About nine months later, Jack got an unexpected letter from an attorney. It took him a few minutes to figure it out, but he finally determined that it was from the attorney of that attractive widow he met on the ski weekend.

He dropped in on his friend Bob and asked: "Bob, do you remember that good-looking widow from the farm we stayed at on our ski holiday up North."

"Yes, I do."

"Did you happen to get up in the middle of the night,go up to the house and have sex with her?"

"Yes," he said, a little embarrassed about being found out, "I have to admit that I did."

"And did you happen to use my name instead of telling her your name?"

Bob's face turned red and he said, "Yeah, sorry buddy, I'm afraid I did. Why do you ask?"

"No need to apologize, Bob.
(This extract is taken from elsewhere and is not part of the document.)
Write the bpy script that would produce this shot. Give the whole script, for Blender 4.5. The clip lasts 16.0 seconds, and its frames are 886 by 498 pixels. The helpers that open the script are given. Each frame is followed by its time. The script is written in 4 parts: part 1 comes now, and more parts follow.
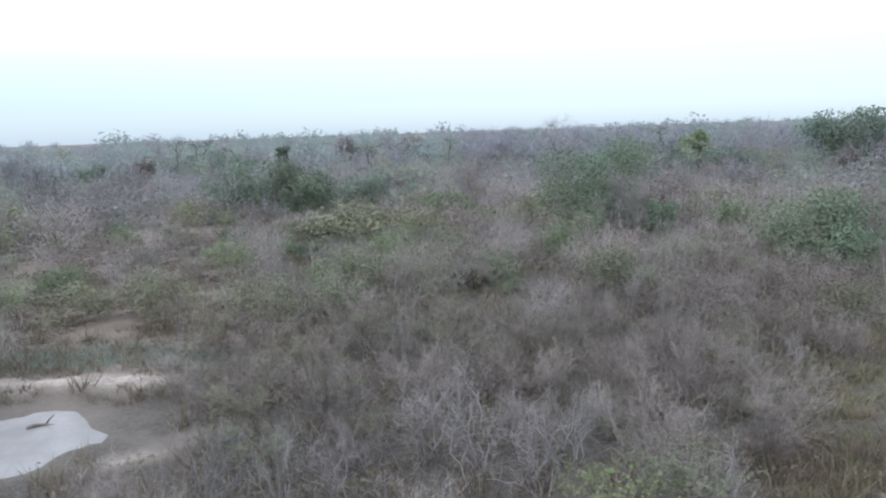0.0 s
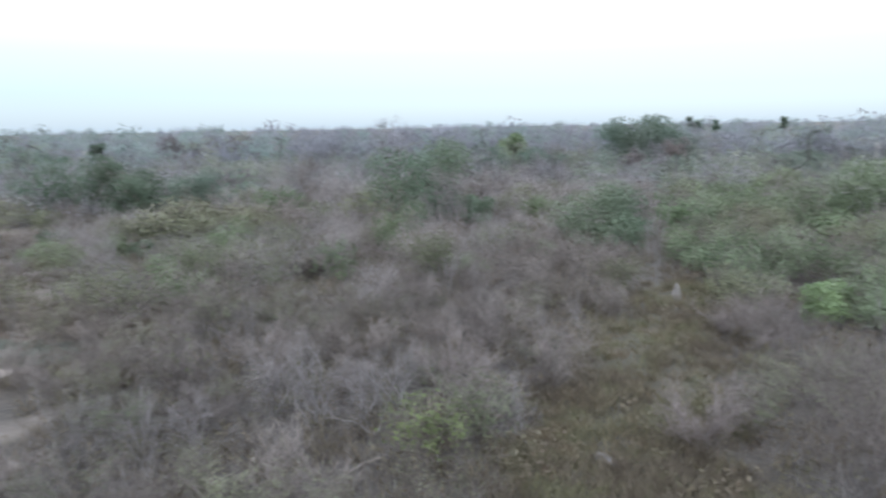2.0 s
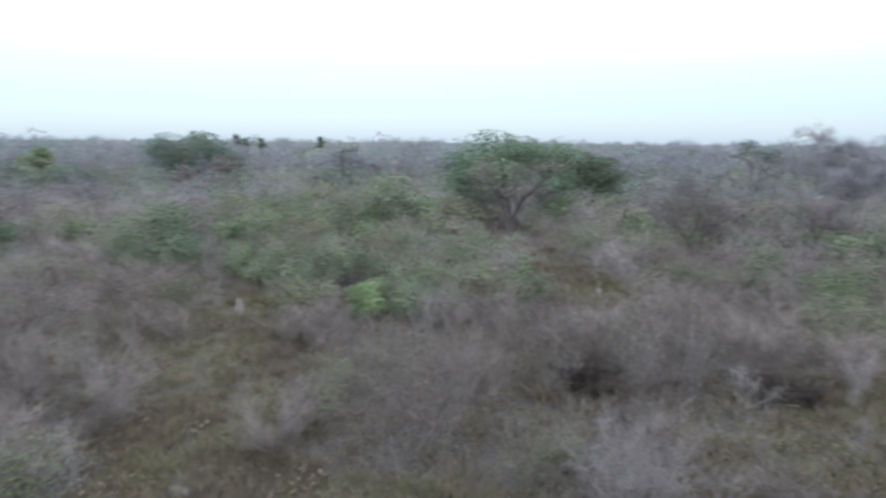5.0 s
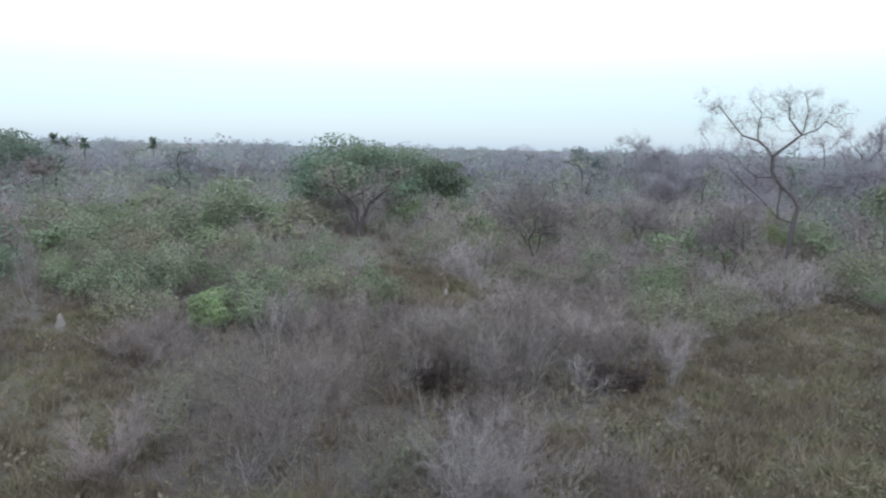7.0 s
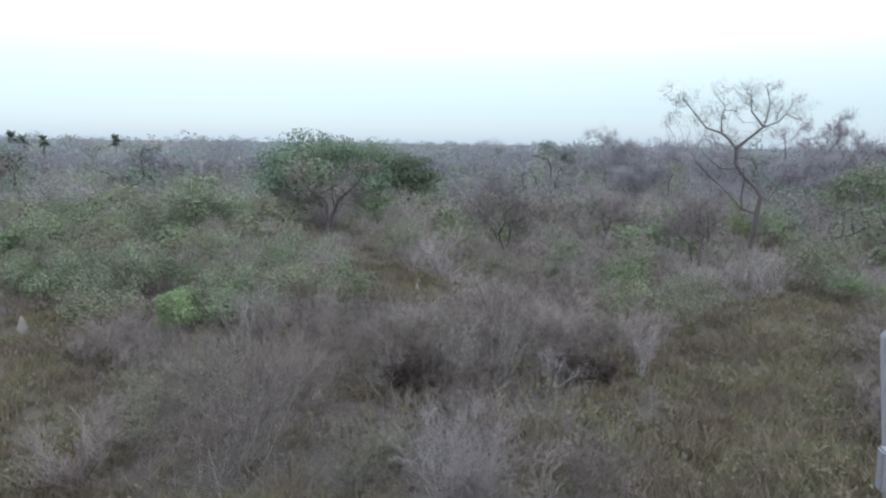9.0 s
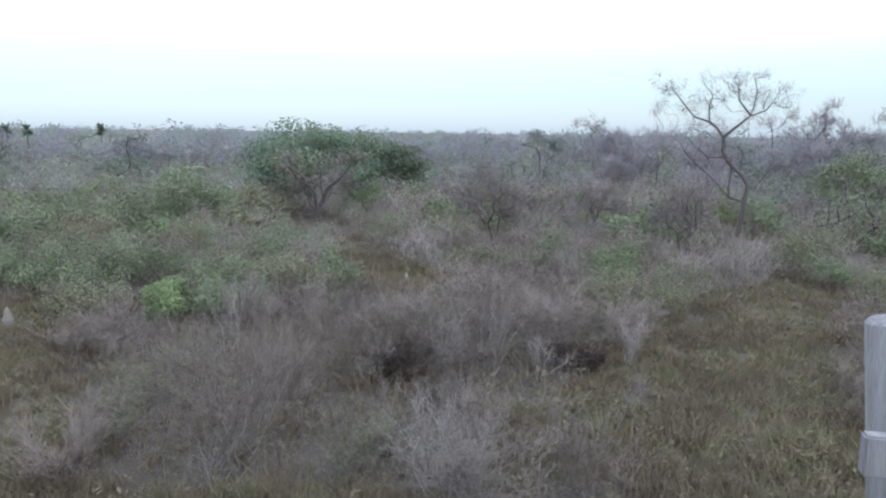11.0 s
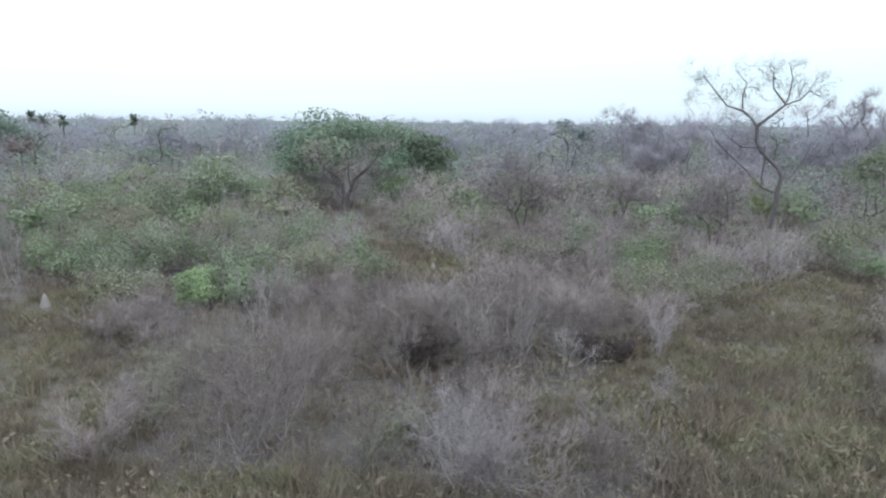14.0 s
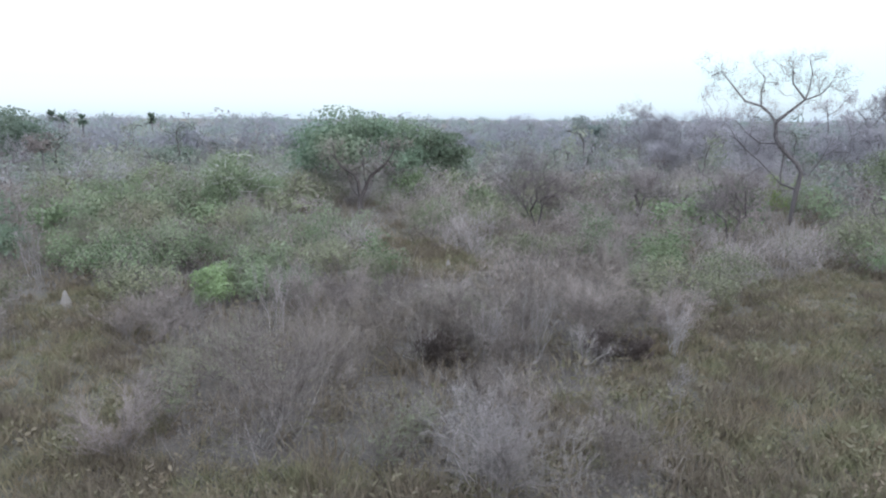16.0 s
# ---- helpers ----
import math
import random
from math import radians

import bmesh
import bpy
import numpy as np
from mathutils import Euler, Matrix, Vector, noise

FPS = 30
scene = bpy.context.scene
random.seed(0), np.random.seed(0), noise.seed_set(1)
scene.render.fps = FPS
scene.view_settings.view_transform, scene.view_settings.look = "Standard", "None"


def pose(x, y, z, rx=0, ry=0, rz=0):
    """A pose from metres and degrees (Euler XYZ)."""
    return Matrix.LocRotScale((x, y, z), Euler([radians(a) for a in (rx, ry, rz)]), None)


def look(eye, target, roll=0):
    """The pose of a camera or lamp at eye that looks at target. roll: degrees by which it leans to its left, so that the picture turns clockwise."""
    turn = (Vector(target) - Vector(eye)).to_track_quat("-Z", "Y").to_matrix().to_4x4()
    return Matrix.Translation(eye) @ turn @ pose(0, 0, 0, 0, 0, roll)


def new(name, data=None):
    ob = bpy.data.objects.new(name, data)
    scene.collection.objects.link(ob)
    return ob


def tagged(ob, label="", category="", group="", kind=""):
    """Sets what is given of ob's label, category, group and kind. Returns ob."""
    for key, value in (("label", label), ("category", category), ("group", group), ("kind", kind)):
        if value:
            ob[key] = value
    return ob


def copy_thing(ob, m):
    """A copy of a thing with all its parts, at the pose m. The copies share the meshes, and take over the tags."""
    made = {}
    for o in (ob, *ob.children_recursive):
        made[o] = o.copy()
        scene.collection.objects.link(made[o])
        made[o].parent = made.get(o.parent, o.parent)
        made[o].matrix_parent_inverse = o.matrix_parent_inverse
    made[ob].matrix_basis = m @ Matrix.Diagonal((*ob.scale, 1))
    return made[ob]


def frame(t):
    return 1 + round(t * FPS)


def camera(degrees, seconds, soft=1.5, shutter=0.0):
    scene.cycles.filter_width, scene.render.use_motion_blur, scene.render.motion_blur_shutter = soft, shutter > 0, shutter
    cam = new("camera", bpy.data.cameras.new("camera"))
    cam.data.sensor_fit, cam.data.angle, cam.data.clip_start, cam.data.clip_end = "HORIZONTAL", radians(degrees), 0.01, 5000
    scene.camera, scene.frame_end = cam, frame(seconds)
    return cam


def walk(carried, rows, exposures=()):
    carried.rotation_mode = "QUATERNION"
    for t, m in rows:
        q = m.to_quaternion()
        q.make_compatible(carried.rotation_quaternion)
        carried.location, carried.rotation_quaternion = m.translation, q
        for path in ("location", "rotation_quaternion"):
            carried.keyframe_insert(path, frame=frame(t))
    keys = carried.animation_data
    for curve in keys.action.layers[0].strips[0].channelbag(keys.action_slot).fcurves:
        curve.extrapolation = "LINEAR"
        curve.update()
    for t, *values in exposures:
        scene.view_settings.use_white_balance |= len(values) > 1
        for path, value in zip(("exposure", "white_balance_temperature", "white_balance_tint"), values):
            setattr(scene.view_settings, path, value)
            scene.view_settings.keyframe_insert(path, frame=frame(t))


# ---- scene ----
cam = camera(67.2, 16.0, soft=2.2, shutter=0.9)
PATH = [
    (0.0, pose(0.13, 3.42, 8.42, 79.92, 1.93, 2.01)),
    (0.25, pose(0.13, 3.42, 8.42, 79.92, 1.93, 2.01)),
    (0.5, pose(0, 0, 8.5, 80.73, 2.36, 0.67)),
    (1.0, pose(0, 0, 8.5, 80.34, 1.65, -2.98)),
    (1.5, pose(0, 0, 8.5, 79.88, 1.33, -8.45)),
    (2.0, pose(0, 0, 8.5, 79.55, 0.96, -12.17)),
    (2.5, pose(0, 0, 8.5, 79.14, 0.09, -19.32)),
    (3.0, pose(0, 0, 8.5, 79.07, -0.64, -25.90)),
    (3.5, pose(0, 0, 8.5, 79.39, -0.12, -26.27)),
    (4.0, pose(0, 0, 8.5, 79.89, -0.09, -28.32)),
    (4.5, pose(0, 0, 8.5, 80.53, -0.57, -40.55)),
    (5.0, pose(0, 0, 8.5, 80.82, -0.47, -49.12)),
    (5.2, pose(0, 0, 8.5, 80.87, -0.53, -51.46)),
    (7.3, pose(0, 0, 8.5, 81.36, -1.10, -62.79)),
    (7.5, pose(0, 0, 8.5, 81.34, -0.94, -63.18)),
    (8.0, pose(0, 0, 8.5, 81.23, -0.93, -63.55)),
    (8.5, pose(0, 0, 8.5, 81.10, -0.85, -63.71)),
    (9.0, pose(0, 0, 8.5, 80.94, -0.79, -64.70)),
    (11.5, pose(0, 0, 8.5, 79.97, -0.78, -65.64)),
    (12.0, pose(0, 0, 8.5, 79.74, -0.83, -65.07)),
    (12.5, pose(0, 0, 8.5, 79.52, -0.78, -64.65)),
    (13.0, pose(0, 0, 8.5, 79.33, -0.86, -64.14)),
    (13.5, pose(0, 0, 8.5, 79.24, -1.06, -63.67)),
    (14.0, pose(0, 0, 8.5, 79.15, -0.66, -63.33)),
    (14.5, pose(0, 0, 8.5, 79.08, -0.40, -63.05)),
    (15.0, pose(0, 0, 8.5, 79.02, -0.23, -62.74)),
    (15.5, pose(0, 0, 8.5, 78.94, -0.38, -62.39)),
    (16.0, pose(0, 0, 8.5, 78.90, -0.37, -62.06)),
]
walk(cam, PATH, ((0.0, 0.19), (1.0, 0.13), (2.0, 0.18), (3.5, 0.34), (4.2, 0.28), (5.0, 0.12), (7.5, 0.05), (9.0, 0.03), (11.5, 0.18), (12.5, 0.25), (14.0, 0.33), (16.0, 0.36)))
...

She just died and left me everything!

AND YOU THOUGHT THE ENDING WOULD BE DIFFERENT,DIDN'T YOU?????

HAVE A NICE DAY!!!

2 comments to MORE WITTY JOKES SPECIALLY FOR YOU

  1. says:

    Anonymous OMG! OMG! you had me laughing so loud at these jokes that I bet my neighbours have started wondering .. yunno.. if I have finally lost my marbles *laughs* Good one, Paula. These are definitely keepers, esp the one abt the engineer and his email punchline. What a gem! Must memorise it to kena my IT colleagues. *grins*

  1. says:

    Unknown Hi Andrea

    I am really glad you enjoyed the humor in these jokes. Like you, I laughed my head off and when I did not receive any comments, I was kind of worried and thought I offended my readers or that there was something wrong with my sense of humor hehehe...so your comment is indeed very validating haha...Thanks for popping by.

    Take care and have a lovely weekend!